(Task prompt) Look over the entries that follow and work out how many lines contain "this". State the number only.

Data listing:
★ ★ ★ ★

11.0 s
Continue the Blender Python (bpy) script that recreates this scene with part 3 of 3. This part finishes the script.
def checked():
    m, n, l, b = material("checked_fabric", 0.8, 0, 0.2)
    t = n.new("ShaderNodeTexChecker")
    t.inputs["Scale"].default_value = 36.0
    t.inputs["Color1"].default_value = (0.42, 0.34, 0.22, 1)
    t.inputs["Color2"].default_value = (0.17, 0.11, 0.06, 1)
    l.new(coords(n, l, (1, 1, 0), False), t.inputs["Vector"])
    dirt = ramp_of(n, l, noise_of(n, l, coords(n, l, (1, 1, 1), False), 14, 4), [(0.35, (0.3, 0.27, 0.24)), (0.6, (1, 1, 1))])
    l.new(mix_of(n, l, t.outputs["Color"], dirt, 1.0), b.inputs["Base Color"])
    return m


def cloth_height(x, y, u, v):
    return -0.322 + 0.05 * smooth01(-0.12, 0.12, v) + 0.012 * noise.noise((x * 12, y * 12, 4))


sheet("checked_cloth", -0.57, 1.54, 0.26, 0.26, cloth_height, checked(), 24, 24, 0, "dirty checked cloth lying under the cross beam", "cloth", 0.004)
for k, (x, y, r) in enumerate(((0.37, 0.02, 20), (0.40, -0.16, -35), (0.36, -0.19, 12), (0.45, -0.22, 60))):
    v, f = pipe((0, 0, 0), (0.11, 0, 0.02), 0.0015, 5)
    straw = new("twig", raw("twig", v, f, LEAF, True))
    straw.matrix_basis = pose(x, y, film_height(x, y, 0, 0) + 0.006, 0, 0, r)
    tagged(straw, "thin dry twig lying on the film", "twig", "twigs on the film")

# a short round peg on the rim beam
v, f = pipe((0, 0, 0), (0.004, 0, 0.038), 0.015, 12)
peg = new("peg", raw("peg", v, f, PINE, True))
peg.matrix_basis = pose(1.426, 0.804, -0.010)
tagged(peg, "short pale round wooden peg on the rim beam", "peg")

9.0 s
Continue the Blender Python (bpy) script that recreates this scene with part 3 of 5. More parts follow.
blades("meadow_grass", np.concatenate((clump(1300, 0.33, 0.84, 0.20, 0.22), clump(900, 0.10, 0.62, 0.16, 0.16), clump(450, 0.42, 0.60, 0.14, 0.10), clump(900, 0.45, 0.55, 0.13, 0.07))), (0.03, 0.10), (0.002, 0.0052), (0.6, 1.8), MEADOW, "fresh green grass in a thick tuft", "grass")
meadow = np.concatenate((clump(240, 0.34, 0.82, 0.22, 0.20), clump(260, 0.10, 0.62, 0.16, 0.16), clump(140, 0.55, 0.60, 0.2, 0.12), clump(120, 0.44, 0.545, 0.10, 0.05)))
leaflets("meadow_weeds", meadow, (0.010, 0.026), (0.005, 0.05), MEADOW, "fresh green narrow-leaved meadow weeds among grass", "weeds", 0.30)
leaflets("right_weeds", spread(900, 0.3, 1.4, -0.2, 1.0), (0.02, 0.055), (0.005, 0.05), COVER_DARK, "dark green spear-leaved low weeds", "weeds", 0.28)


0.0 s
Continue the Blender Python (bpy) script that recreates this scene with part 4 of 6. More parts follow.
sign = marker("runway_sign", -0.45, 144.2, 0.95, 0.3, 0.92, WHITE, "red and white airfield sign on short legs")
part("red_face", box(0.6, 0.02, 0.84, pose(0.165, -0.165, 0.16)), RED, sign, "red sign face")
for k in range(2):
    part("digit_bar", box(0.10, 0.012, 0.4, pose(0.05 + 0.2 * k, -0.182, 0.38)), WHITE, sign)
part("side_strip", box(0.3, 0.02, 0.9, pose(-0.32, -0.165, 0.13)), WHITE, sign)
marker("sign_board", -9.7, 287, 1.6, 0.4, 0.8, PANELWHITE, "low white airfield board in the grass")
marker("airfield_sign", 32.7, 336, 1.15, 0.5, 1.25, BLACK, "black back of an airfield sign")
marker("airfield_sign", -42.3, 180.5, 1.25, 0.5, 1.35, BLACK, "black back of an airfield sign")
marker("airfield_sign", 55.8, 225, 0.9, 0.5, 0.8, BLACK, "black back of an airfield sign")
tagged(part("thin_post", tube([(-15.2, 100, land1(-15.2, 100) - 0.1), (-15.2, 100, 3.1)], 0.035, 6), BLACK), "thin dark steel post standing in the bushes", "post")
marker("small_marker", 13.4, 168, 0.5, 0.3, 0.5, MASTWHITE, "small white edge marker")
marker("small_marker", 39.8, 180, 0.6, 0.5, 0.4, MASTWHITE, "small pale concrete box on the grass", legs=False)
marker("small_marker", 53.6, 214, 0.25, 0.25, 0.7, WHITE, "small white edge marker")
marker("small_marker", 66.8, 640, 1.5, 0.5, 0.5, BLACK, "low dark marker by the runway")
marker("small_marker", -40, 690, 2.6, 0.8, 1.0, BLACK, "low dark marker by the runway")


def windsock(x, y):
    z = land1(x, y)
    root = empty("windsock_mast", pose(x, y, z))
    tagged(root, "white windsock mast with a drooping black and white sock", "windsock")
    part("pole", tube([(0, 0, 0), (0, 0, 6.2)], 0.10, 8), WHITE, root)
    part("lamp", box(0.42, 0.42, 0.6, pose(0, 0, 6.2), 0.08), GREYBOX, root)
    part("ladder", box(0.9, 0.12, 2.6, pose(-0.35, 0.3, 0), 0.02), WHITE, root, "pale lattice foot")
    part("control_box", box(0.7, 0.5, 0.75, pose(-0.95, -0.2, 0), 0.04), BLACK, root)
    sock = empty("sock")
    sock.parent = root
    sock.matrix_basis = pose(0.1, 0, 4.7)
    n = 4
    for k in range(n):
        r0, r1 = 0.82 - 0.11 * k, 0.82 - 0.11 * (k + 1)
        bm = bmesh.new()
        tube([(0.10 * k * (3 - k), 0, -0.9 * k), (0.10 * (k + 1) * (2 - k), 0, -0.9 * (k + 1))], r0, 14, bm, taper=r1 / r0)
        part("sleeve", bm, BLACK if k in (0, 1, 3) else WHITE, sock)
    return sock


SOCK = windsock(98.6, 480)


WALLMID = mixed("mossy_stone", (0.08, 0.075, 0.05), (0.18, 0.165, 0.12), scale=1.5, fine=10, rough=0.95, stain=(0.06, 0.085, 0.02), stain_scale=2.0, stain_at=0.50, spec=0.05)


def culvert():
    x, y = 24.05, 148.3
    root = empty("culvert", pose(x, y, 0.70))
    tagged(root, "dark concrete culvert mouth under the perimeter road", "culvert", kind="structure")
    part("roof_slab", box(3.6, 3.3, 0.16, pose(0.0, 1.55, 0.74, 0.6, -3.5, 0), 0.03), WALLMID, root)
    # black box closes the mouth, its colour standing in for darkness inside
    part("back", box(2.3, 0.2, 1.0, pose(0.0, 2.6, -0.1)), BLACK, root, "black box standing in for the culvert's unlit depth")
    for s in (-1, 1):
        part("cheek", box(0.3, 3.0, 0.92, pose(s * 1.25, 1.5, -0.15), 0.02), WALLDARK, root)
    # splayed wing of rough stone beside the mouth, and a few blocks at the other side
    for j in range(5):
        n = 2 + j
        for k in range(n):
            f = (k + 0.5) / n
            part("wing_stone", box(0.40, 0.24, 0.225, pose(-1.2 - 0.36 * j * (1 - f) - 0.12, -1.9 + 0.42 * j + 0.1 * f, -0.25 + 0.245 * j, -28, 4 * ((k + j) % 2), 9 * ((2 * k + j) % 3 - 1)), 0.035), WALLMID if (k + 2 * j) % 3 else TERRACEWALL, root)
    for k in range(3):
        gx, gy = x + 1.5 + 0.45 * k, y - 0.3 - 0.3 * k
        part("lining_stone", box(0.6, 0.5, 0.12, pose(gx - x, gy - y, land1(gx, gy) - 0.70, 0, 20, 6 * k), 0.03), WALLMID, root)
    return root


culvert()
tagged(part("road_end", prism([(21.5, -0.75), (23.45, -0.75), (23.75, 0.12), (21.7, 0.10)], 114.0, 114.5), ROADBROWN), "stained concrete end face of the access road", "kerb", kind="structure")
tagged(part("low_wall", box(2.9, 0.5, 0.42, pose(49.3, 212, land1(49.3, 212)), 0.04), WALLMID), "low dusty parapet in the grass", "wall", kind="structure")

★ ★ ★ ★

(Finished task) 3